Last October, the Earth Policy Institute released a news release that stated the United States consumes more gasoline than the next 16 countries combined (among them are China, Japan, Russia, Germany, and Brazil.
But one interesting fact stuck out…
Since 2010 — US Gasoline Use Declined:
A few interesting facts from the Earth Policy News Update:
- From 1994 through 2007, new car sales were 15-17 million per year. Since then they’ve totalled 10-13 million, and unlikely to top 14 million again.
- Urbanization is one of the reasons cars are becoming less essential.
- Young people – who now used to get a car, pickup or farm truck in rural areas – are socializing through smartphones and the Internet nowadays. The number of licensed teenagers has dropped from a peak of 12 million in 1978 to 10 million today.
- Overall, cars are being driven less miles – partly based on gas prices being higher than ever.
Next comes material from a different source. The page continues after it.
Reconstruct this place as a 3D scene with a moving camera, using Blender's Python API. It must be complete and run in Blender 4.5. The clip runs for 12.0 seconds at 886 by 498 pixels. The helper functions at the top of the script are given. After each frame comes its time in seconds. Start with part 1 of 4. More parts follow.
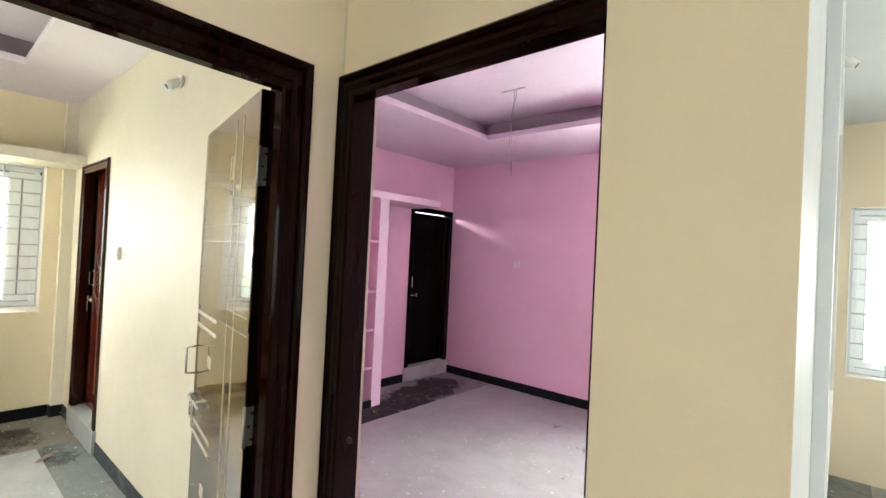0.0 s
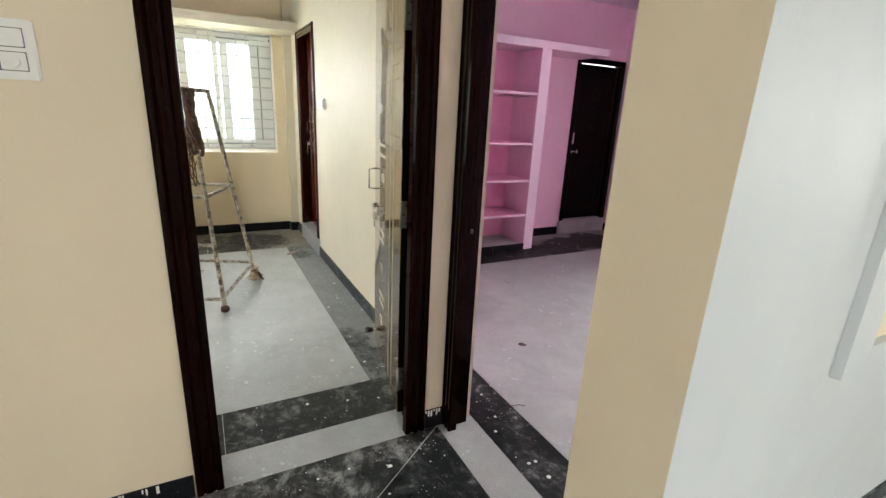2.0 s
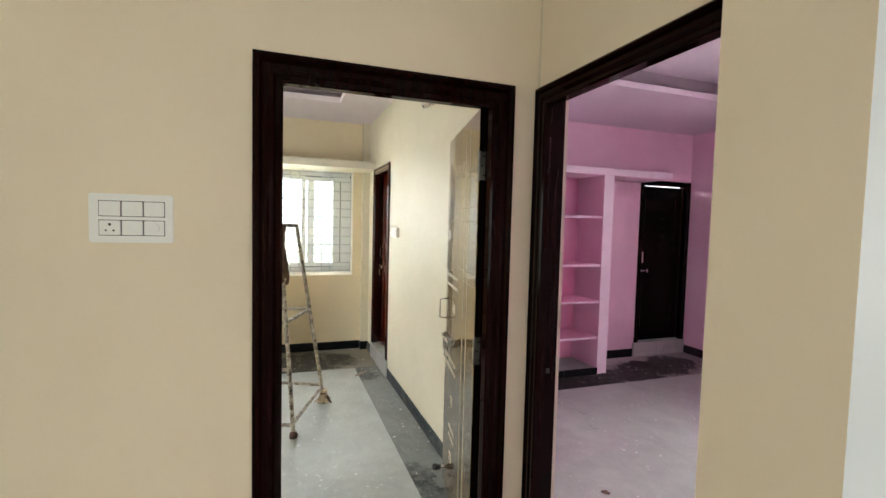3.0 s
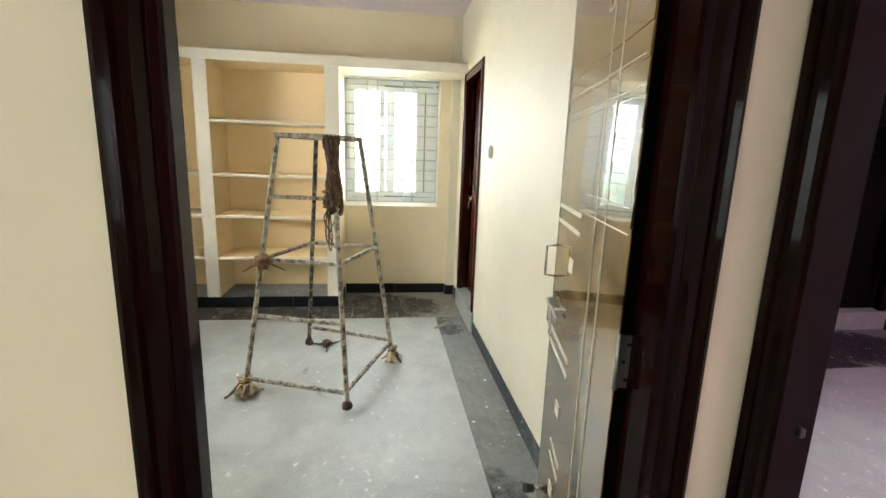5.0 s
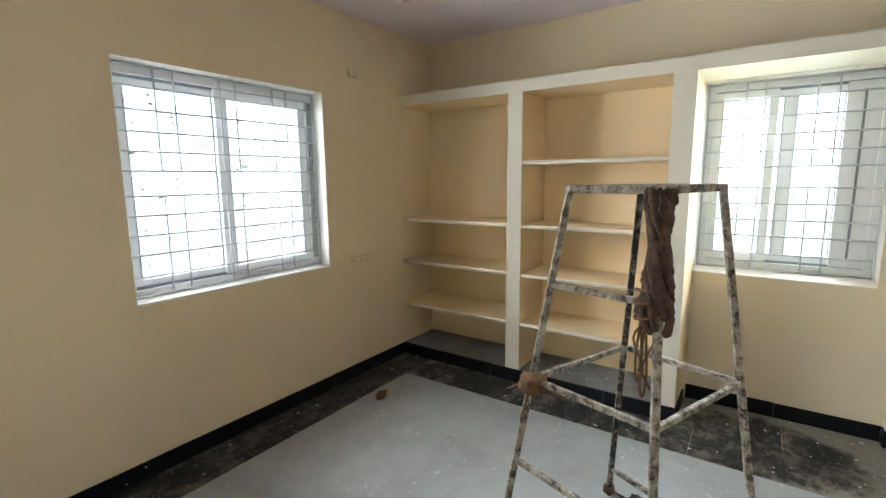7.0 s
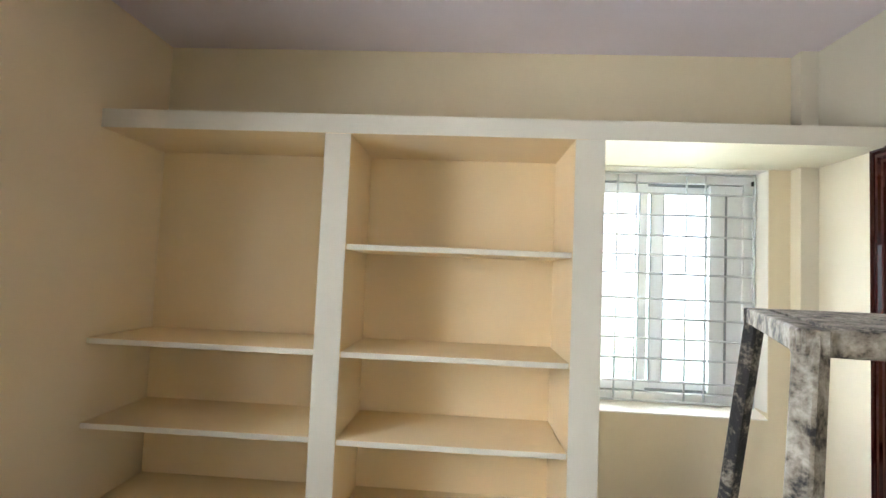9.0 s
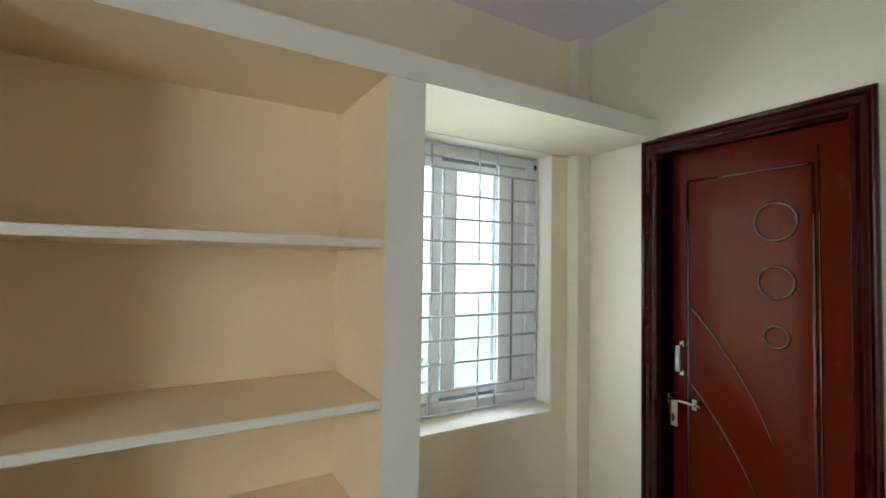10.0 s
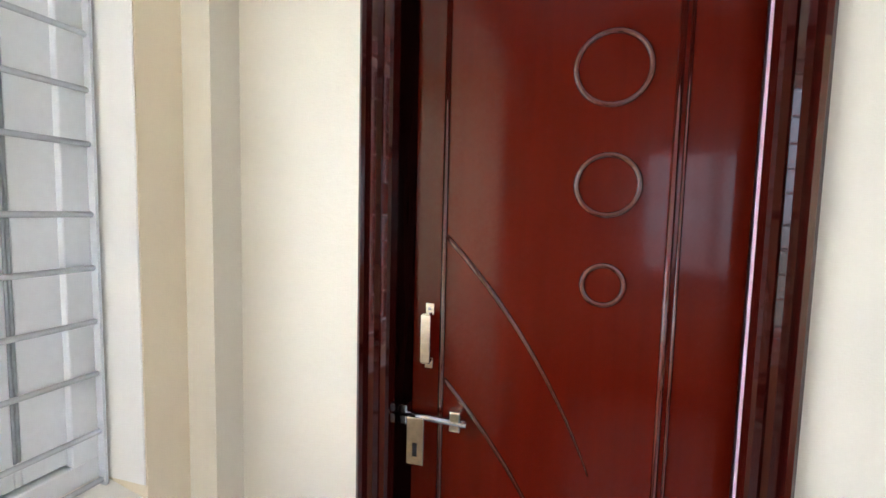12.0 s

- Fuel efficiency has risen – and new cars in 2008 averaged 27 miles per gallon, whereas those sold in 2016 have to meet the average fuel efficiency standard of 36 miles per gallon.
The game changer in reducing gasoline use is going to come, though, as drivers shift from gas to electric powered vehicles — including plug-in hybrids, and all-electric cars (such as the GM Volt!)
I’m very excited that coming soon – cars in the near future will be solar powered instead of by gas.
How have your driving tendencies changed over the years?